Retired Marine Corps Gen. James Mattis, who had been forced out of the Pentagon over his outspoken opposition to the Obama administration’s nuclear deal with Iran, has emerged as the leading candidate to head the Defense Department as President-elect Donald Trump moves to fill out his Cabinet.
Revered within military circles as a tough, no-nonsense battlefield commander, the former four-star general would bring a distinctive and outspoken figure to one of the administration’s most high-profile posts.
Gen. Mattis was reportedly not the president-elect’s first pick to lead the Pentagon. On Sunday, retired Army Gen. Jack Keane told NPR he was offered the job by Mr. Trump, but declined and volunteered the names of Gen. Mattis and Gen. David Petraeus, President Obama’s top commander in Iraq and Afghanistan before serving as CIA director.
Aside from his battlefield prowess, Gen. Mattis is also well known inside and outside the Pentagon as an astute strategist and an avid military historian, earning him the nickname “the warrior monk.” Gen. Mattis, who went by the radio call sign “Chaos” famously issued mandatory reading lists to all Marines under his command before heading off on combat deployments. Titles on the book lists ran the gamut, from technical Marine Corps manuals on counterinsurgency to detailed histories on the second Persian invasion of ancient Greece to John Hersey’s Pulitzer Prize-winning novel “A Bell for Adano.”

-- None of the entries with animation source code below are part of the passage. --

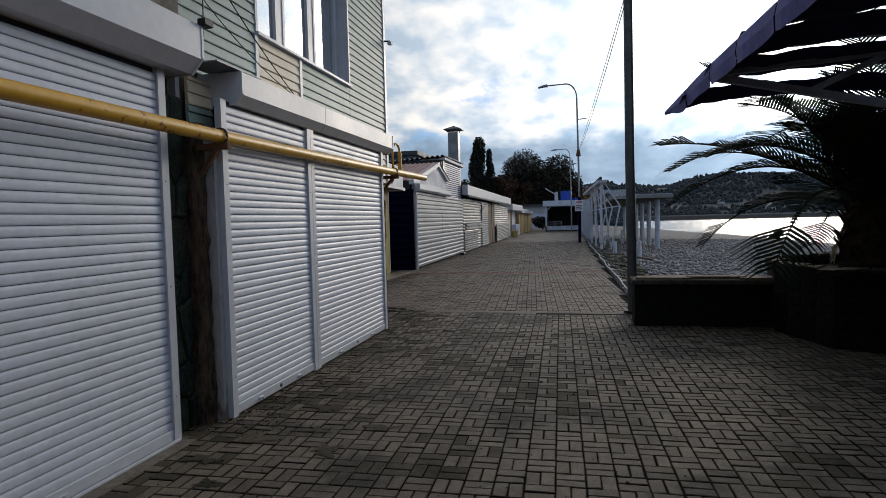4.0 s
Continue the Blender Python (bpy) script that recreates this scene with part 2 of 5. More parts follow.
M_FABRIC = mat("awning_fabric", (0.02, 0.02, 0.055), (0.032, 0.032, 0.08), 0.85, grain=120, stain=2, bump=0.15, spec=0.1)
# lighter violet paints in daylight coming through the cloth from behind
M_VALANCE_LIT = mat("valance_fabric_lit", (0.16, 0.15, 0.36), (0.2, 0.19, 0.42), 0.85, grain=120, stain=2, bump=0.15)
M_TRUNK = mat("palm_trunk", (0.018, 0.013, 0.009), (0.05, 0.037, 0.024), 0.9, grain=18, stain=5, bump=0.8, spec=0.1)
M_FROND = mat("palm_leaf", (0.009, 0.016, 0.005), (0.021, 0.031, 0.010), 0.8, grain=8, stain=2, bump=0.05, vary=0.3, spec=0.15)
M_FROND_DRY = mat("dry_frond", (0.22, 0.14, 0.06), (0.3, 0.2, 0.09), 0.7, grain=8, stain=2, bump=0.05, vary=0.3)
M_CABLE = mat("cable_black", (0.015, 0.015, 0.016), (0.03, 0.03, 0.03), 0.5, bump=0.05)
M_TILE = mat("step_tile", (0.27, 0.225, 0.165), (0.35, 0.295, 0.22), 0.35, grain=12, stain=3, stain_col=(0.03, 0.024, 0.018), stain_amt=0.85, edge=(0.56, 0.66), bump=0.05, vary=0.15)
M_LEAF = mat("leaf_dark", (0.008, 0.010, 0.004), (0.023, 0.023, 0.008), 0.6, grain=2, stain=0.3, bump=0, vary=0.45)
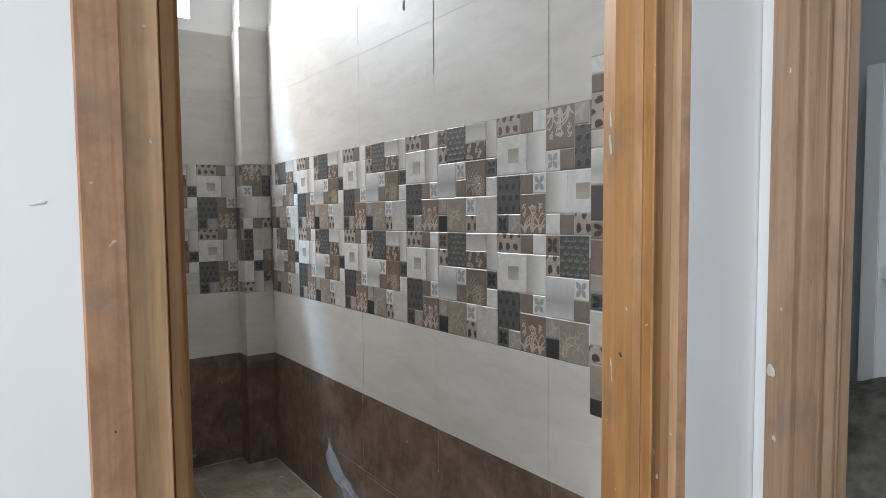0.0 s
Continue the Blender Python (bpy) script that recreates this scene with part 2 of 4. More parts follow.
# pale hollow, dark strips: wood tones with light and shade put into them
M_WOOD_PALE_LIT = mat_wood("pale_lit_hardwood_moulding", (0.45, 0.268, 0.135), (0.62, 0.415, 0.245), (0.55, 0.340, 0.182))
M_WOOD_DARK_SHADED = mat_wood("dark_shaded_hardwood_bead", (0.27, 0.130, 0.052), (0.42, 0.235, 0.110), (0.34, 0.178, 0.076))
M_WOOD_DULL = mat_wood("dull_hardwood", (0.28, 0.160, 0.095), (0.44, 0.29, 0.19), (0.36, 0.225, 0.14))
M_PVC = mat_plain("ivory_pvc", (0.50, 0.46, 0.395), 0.45, scale=60, vary=0.25)
# near-black: shade of pipe holes and drain put in as colour, also wood knots
M_SHADE_KNOT = mat_plain("hole_shade_and_knots", (0.060, 0.050, 0.042), 0.95, scale=80, bump=0.6)
M_MORTAR = mat_plain("grey_mortar", (0.20, 0.185, 0.16), 0.95, scale=26, vary=0.45, bump=0.9)


def mat_smear():
    """Dried slurry that thins out towards its rim (u of the film's map: 0 at the rim, 1 in the middle)."""
    n = Nodes("dried_cement_slurry", 0.6)
    g = n.geo()
    sep = n.t.nodes.new("ShaderNodeSeparateXYZ")
    n.link(n.uv(), sep.inputs[0])
    wisp = n.noise(n.scaled(g, (14, 14, 6), (0.5, 0, 0)), 1.6, 6, 0.62, 1.0)
    n.colour(n.mix(n.grey(wisp, 0.35, 0.65), (0.28, 0.262, 0.245), (0.42, 0.405, 0.39)))
    cover = n.math("ADD", n.math("MULTIPLY", sep.outputs[0], 0.55), wisp)
    n.link(n.grey(cover, 0.50, 0.90, 0.0, 0.50), n.b.inputs["Alpha"])
    n.bump(wisp, 0.3, 0.001)
    return n.mat


M_SMEAR = mat_smear()
M_SLURRY = mat_plain("thick_dried_slurry", (0.31, 0.315, 0.32), 0.7, scale=18, vary=0.3, bump=0.3)
haze = Nodes("thin_cement_haze", 0.7)
haze.colour((0.34, 0.335, 0.33))
haze.link(haze.grey(haze.noise(haze.geo(), 14, 4), 0.3, 0.7, 0.25, 0.50), haze.b.inputs["Alpha"])
M_HAZE = haze.mat
M_STAIN_PALE = mat_plain("pinkish_smudge", (0.79, 0.775, 0.77), 0.8, scale=60, vary=0.1)
M_STAIN = mat_plain("grey_mortar_stain", (0.20, 0.19, 0.18), 0.8, scale=60, vary=0.3)
M_SPLASH = mat_plain("white_cement_splash", (0.46, 0.43, 0.385), 0.75, scale=60, vary=0.25, bump=0.4)
M_GRAVEL = mat_plain("mortar_crumbs", (0.150, 0.128, 0.104), 0.95, scale=120, vary=0.5, bump=0.5)
M_RED = mat_plain("red_plastic_wrapper", (0.55, 0.025, 0.03), 0.35, scale=70)
M_PAPER = mat_plain("white_paper_scrap", (0.75, 0.74, 0.72), 0.7, scale=70, vary=0.1)
M_FLECK = mat_plain("white_paint_fleck", (0.62, 0.58, 0.51), 0.7, scale=70, vary=0.1)
M_STICK = mat_plain("dark_wood_splinter", (0.07, 0.06, 0.05), 0.8, scale=60)

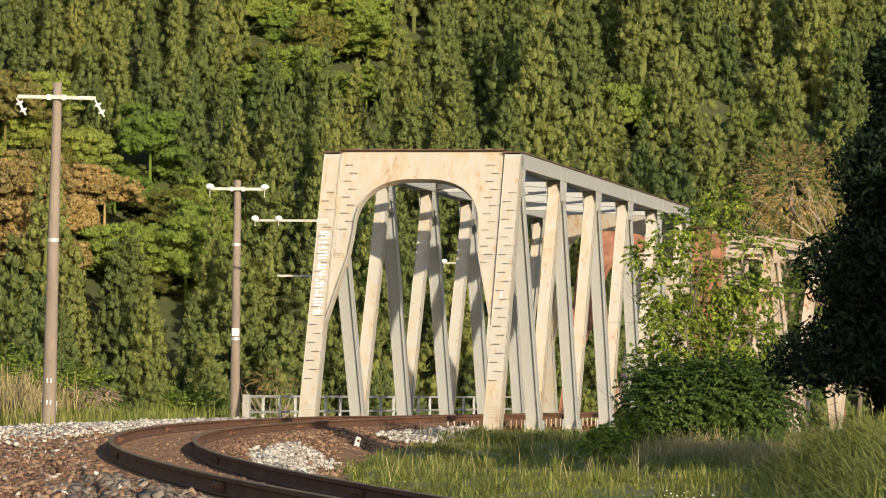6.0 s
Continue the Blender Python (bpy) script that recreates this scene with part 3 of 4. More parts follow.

Such practices run contrary to those of the president-elect, who has admitted he has little time to read history or literature.
Mr. Trump is also reportedly considering former national security adviser Stephen Hadley and retired U.S. Southern Command chief Marine Corps Gen. John Kelly. Newly named White House Chief of Staff Reince Priebus floated former U.S. Southern Command chief Gen. Mike Kelly as a dark horse nominee for the Pentagon slot.
If nominated, Gen. Mattis would require a congressional waiver from federal law that bars retired military officials for seven years from taking civilian government posts. He retired from the Marine Corps in May 2013.
The potential appointment of Gen. Mattis to defense secretary has been viewed by a number of national security observers as a possible counterweight to retired Army Lt. Gen. Michael Flynn, Mr. Trump’s pick for national security adviser. Mr. Flynn, who campaigned heavily for Mr. Trump, has been criticized for his controversial comments on Islam and his ties to Russian President Vladimir Putin’s regime.
But Gen. Mattis has his own record of provocative comments. When asked about his experience in Afghanistan as commander of the 7th Marine Regiment, he said: “Actually, it’s a lot of fun to fight. Apparently no humanity has remained in Afghanistan. So it’s a hell of a lot of fun to shoot them.”
And his military career was eventually cut short due to his outspoken stance against the Obama White House’s nuclear deal with Iran, leading to his forced retirement from Central Command in 2013.
As a civilian, Gen. Mattis continued to rail against the Iran accord as an “imperfect” agreement that delays but does not eliminate Tehran’s efforts to become a nuclear power. Mr. Trump has also harshly criticized the accord.
“Iran will cheat that’s the sense you get when reading” the terms of the nuclear agreement, Gen. Mattis said during an April speech at the Center for Strategic and International Studies, adding Iran is “not a nation-state, but a revolutionary cause intent on mayhem.”